Specialty stores couldn't afford to compete with Wal-Mart and Target. So Aigner-Clark came up with an idea to help them. "Instead of taking away their business, we included a music CD that was packaged with the videos. If you bought the video at The Right Start, you got both."

Baby Einstein didn't charge the specialty stores extra for the videos packaged with CDs, and parents couldn't buy those videos anywhere else.

"The specialty retailers were happy because they had something that was exclusive and they didn't have to pay more for it. It was our way to keep them loyal and say thank you to them for everything they had done for us. Without that specialty market, we would have been dead in the water."


-> Tactic #5. Sell when it's time (and then let it go)

Baby Einstein had reached the point where it couldn't grow any more without serious advertising, trade shows presence, and international focus.

"We knew it was the right time, because we had taken it as far as it could go without it taking away our personal lives," she says. She approached Disney, who promptly said yes.

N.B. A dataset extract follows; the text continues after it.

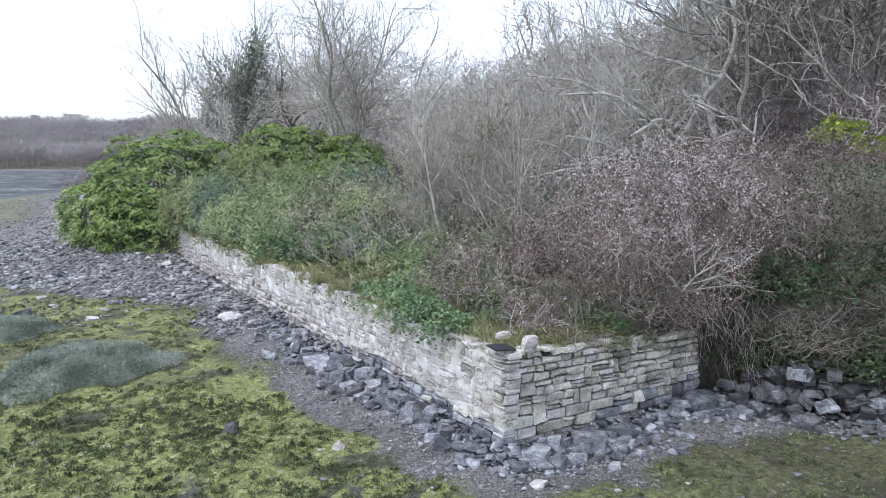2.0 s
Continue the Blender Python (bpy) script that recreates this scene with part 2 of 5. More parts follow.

That part was easy. The difficult part, she says, was letting go. "I went through all the stages of grieving. It's a great thing, it's made my life easier financially, but it was really, really hard," she says. "Sometimes I still know Baby Einstein better than Disney, despite all their research."


-> Tactic #6. Use your popularity to form partnerships

Aigner-Clark has now teamed up with John Walsh, host of America's Most Wanted, to form "The Safe Side", a new line of videos geared towards teaching kids to stay safe in challenging situations.

With Walsh's expertise in helping families recover missing children (his main goal since his son was murdered in 1981) and Aigner-Clark's track record in teaching children and creating winning videos, she hopes to repeat Baby Einstein's success.

And, when the percussionist from Hootie and the Blowfish, a favorite band of Aigner-Clark, emailed her a year ago to tell her that he loved the Baby Einstein videos, they stayed in touch. He eventually wrote the theme song for the new product.